Blue Cheese and Bacon Potato Patties
Very tasty fritters. These are also good even without the cheese in them! You may also wish to try other cheeses.
- Put a generous pot of unsalted water on to boil for the potatoes.
- Trim the green onion; slice it thinly and set aside. Chop up the bacon; set aside.
- Peel the potatoes and cut into quarters. When the water is boiling, put the potatoes in and cook them until tender, about 20 minutes.
- While they are cooking, put the bacon in a frying pan and cook it for a few minutes, then add the green onion, cook for about 3 more minutes, then with a slotted spoon or flipper remove from frying pan and set aside to drain on a piece of paper towel or brown paper. You want the bacon cooked but not crispy, and the green onion to stay green, not turn brown (or black.) The assumption is that the bacon will give off enough fat for the green onion to cook in; if you use a bacon such as Canadian, or English rashers, you're going to want to add a bit of oil.

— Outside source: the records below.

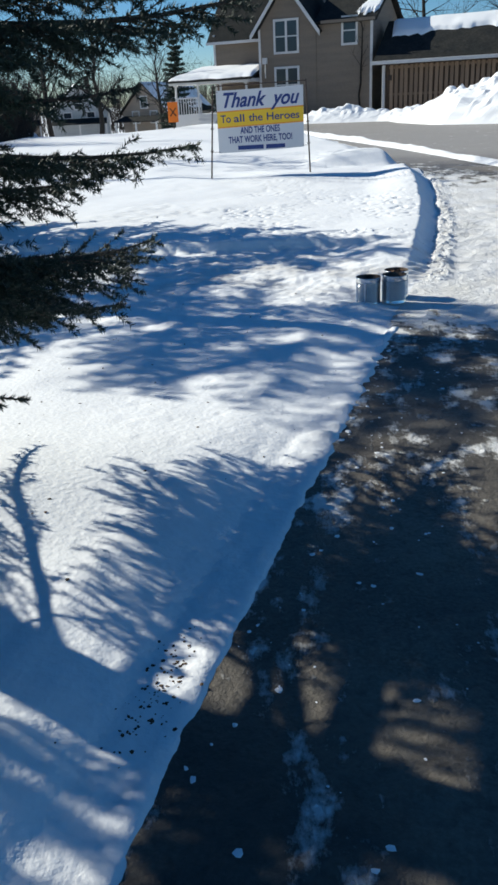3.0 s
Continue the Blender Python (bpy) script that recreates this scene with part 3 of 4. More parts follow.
class Boughs:
    """Limbs of a spruce with side shoots; gathers their wood and the twigs that carry needles."""

    def __init__(self, seed, step):
        self.rng, self.step = random.Random(seed), step
        self.V, self.F, self.twigs = [], [], []

    def wood(self, p, q, r0, r1, n=4):
        way = (q - p).normalized()
        one = way.orthogonal().normalized()
        two = way.cross(one)
        k0 = len(self.V)
        for c, r in ((p, r0), (q, r1)):
            self.V.extend(tuple(c + (one * math.cos(6.2832 * i / n) + two * math.sin(6.2832 * i / n)) * r) for i in range(n))
        self.F.extend((k0 + i, k0 + (i + 1) % n, k0 + n + (i + 1) % n, k0 + n + i) for i in range(n))

    def shoot(self, p, way, ln, level):
        """A side shoot: bends, carries needles, and forks into shorter shoots."""
        rng = self.rng
        e1 = p + way * ln * 0.55
        w2 = (way + Vector((rng.uniform(-0.2, 0.2), rng.uniform(-0.2, 0.2), rng.uniform(-0.12, 0.30)))).normalized()
        e2 = e1 + w2 * ln * 0.45
        self.twigs += [(*p, *e1), (*e1, *e2)]
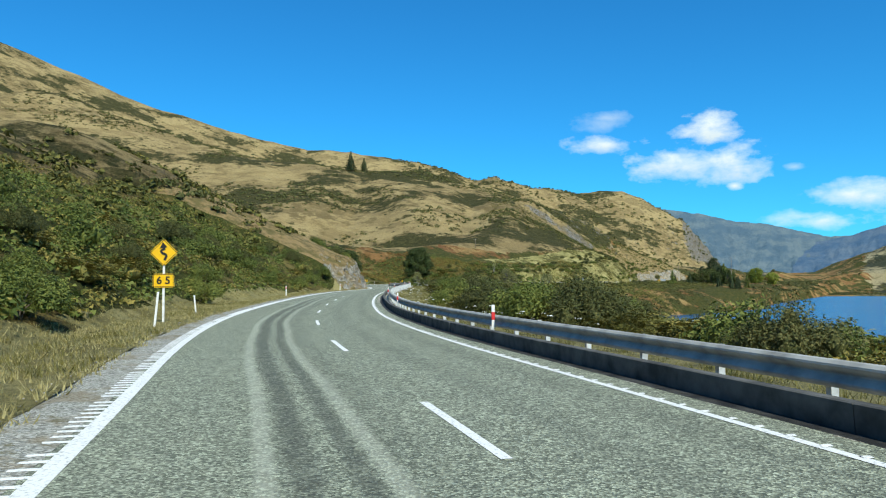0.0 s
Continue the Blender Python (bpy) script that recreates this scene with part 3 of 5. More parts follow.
def height(x, y, s=None, u=None, rough=True):
    """Height of the ground."""
    if s is None:
        s, u = near_road(x, y)
    zr = np.interp(s, ST, RZ)
    cross = np.interp(s, ST, RB)
    # far from the road the banks follow the northing, which has no jumps
    sp = s + (np.interp(y, RY, ST, -60, 1500) - s) * smooth01(-u, 18, 60)
    # left of the road
    L = np.maximum(-u, 0)
    lf, cs, ch, sl = (np.interp(sp, BS[:, 0], BS[:, i]) for i in (1, 2, 3, 4))
    wav = fbm(x, y, 60, 4, 3)
    up = np.maximum(L - lf - 1.2 * fbm(x, y, 9, 3, 7) * smooth01(L, 5, 9), 0)
    cut = np.minimum(cs * up, ch * (1 + 0.25 * wav) + sl * np.maximum(up - ch / cs, 0))
    # the near slope gives way to the hill behind it
    spur = 0.22 * fbm(x, y, 130, 4, 43) if rough else 0.0
    back_hill = np.maximum(tent(x, y, "near_hill", spur), tent(x, y, "skyline_hill", spur)) - zr
    bench = smooth01(sp, 735, 792) * (1 - smooth01(sp, 900, 1000))
    cut = cut + bench * (np.minimum(cut, 20 + 0.24 * np.maximum(L - 22, 0) + 1.5 * np.maximum(L - 57, 0)) - cut)
    front = cut + np.maximum(L - 90, 0) * (0.12 + 1.5 * smooth01(y, 850, 1000))
    h = cut + (np.maximum(np.minimum(front, back_hill), 2.0) - cut) * smooth01(L, 55, 110)
    if rough:
        h = h + np.clip(h / 60, 0, 1) * (9 * fbm(x, y, 120, 5, 11) + 5 * fbm(x, y, 45, 4, 17)) * 0.7 + np.clip(h / 8, 0, 1) * 0.7 * fbm(x, y, 11, 4, 23) + np.clip(h / 3, 0, 1) * (0.35 * fbm(x, y, 3.5, 3, 25) + 0.3 * (fbm(x, y, 5.5, 3, 27, True) - 0.6)) * (L < 60)
    dip = -0.05 * np.clip(L - 4.2, 0, 3) - 0.05 * np.exp(-((L - lf + 0.8) / 0.7) ** 2) * (L > 4.5)
    zl = zr + 4.2 * cross + dip + h
    # right of the road and the lowland
    D = lake_dist(x, y)
    low = LAKE_Z + np.where(D > 0, (6.5 + 3.0 * (1 - smooth01(s, 176, 206)) + 6.2 * smooth01(s, 262, 296)) * (1 - np.exp(-np.maximum(D, 0) / 11)) + 0.018 * np.maximum(D, 0), 0.12 * np.maximum(D, -60))
    land = smooth01(s, 455, 515)
    R = np.maximum(u, 0)
    low = low + land * np.exp(-R / 160) * np.maximum(zr - 1.2 - low, 0) * (D > -5)
    if rough:
        low = low + np.clip(D / 12, 0, 1) * (0.9 * fbm(x, y, 16, 4, 31) + 2.0 * fbm(x, y, 90, 4, 37) * smooth01(R, 20, 120))
    reach = 22 + 8 * smooth01(s, 255, 300)
    zrd = zr - 4.2 * cross - 0.10 - 0.06 * np.clip(R - 4.6, 0, 4)
    zright = zrd + (low - zrd) * smooth01(R, 6.5, reach)
    z = np.where(u < 0, zl, zright)
    # the hills across the lake and beyond the road's end
    spur = 0.20 * fbm(x, y, 420, 4, 41) if rough else 0.0
    hill = np.maximum(tent(x, y, "lake_hill", spur), tent(x, y, "knoll", spur))
    away = smooth01(np.minimum(crest_dist(x, y, "lake_hill"), crest_dist(x, y, "knoll")), 20, 260)
    hill = np.maximum(np.maximum(hill, tent(x, y, "low_ridge", spur)), np.where(u > 0, tent(x, y, "skyline_hill", spur), -50.0))
    hill = np.maximum(hill, LAKE_Z + 3 + 0.045 * np.clip(D - 20, 0, 900) * smooth01(x, 600, 900))
    hill = np.minimum(hill, LAKE_Z + 1.0 + 0.30 * np.maximum(D, 0) + 0.35 * np.maximum(D - 450, 0))
    if rough:
        k = np.clip(hill / 160, 0, 1) * (0.12 + 0.88 * away)
        hill = hill + k * (38 * (fbm(x, y, 420, 5, 53, True) - 0.62) + 22 * fbm(x, y, 150, 6, 59, False, 0.58) + 22 * (fbm(x, y, 80, 5, 61, True, 0.6) - 0.6))
        q = hill / 95 + 1.7 * fbm(x, y, 420, 5, 63, False, 0.6)
        fr = q - np.floor(q)
        bluff = smooth01(fbm(x, y, 260, 5, 65, False, 0.6), -0.12, 0.2) * (1 - 0.7 * smooth01(hill, 420, 560))
        hill = hill + k * 95 * 0.46 * (smooth01(fr, 0.38, 0.58) - fr) * bluff
        far_low = smooth01(y, 820, 1050) * smooth01(u, 40, 140) * (1 - smooth01(hill, 20, 60))
        z = z + far_low * (22 * np.maximum(fbm(x, y, 260, 5, 67, True) - 0.45, 0) * 2 + 4 * fbm(x, y, 50, 4, 71))
    d = hill - z
    hill_w = smooth01(np.hypot(x - 150, y - 430), 380, 520)
    return np.where(hill_w > 0, z + hill_w * np.maximum(d, 0), z)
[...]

- When the potatoes are tender, remove them from the heat and drain them. Leave the stove burner on but reduce it to low. Return the drained potatoes to the pot and return the pot uncovered to the burner for a two or three minutes to let the potatoes dry a bit, then remove from heat (you can turn the burner off now), and mash until smooth. Stir in all the ingredients except the cheese, and set the mixture aside until it is cool enough to touch safely with your hands.
- At this point, crumble the blue cheese into it, and stir it in. (Note: the reason for the wait is so that the cheese doesn't just melt into the mixture right away.)
- (Tip! you can prepare up to this point in advance and refrigerate; if you do, bring out of fridge about ½ hour before continuing to bring to room temperature.)
- Flour your fingers, and form the mixture into patties about 3 inches round and about half an inch thick (7.5 cm x 1 cm.) Don't go a whole lot wider or they'll be a nightmare to handle in the frying pan.
- Heat a few glogs of oil in a frying pan, and fry the patties for about 4 minutes each side, or until nicely browned. Serve hot. If you want, you can pile them as they're done on a plate, then zap them all in the microwave for a minute or two to bring them back to piping hot.
The idea behind drying the potatoes a bit in the pot is to help evaporate more moisture from them, so that the mixture is firmer. Those familiar with making Roasted Potatoes will know this trick. You can also do this with leftover mashed, but as leftover mash usually has milk and butter in it, be prepared for a softer, "wetter" mixture that will probably need more flour and more careful handling when made into patties. Or, use instant, just using hot water to reconstitute them and omitting the butter and milk. Don't stack the uncooked patties on top each other; lay out on a floured tray, board or surface. Or, just form them on the fly as you add to frying pan. Don't cram too many into frying pan at once; leave yourself room to get the flipper in to flip as they can be a little delicate until the surfaces firm up in the pan.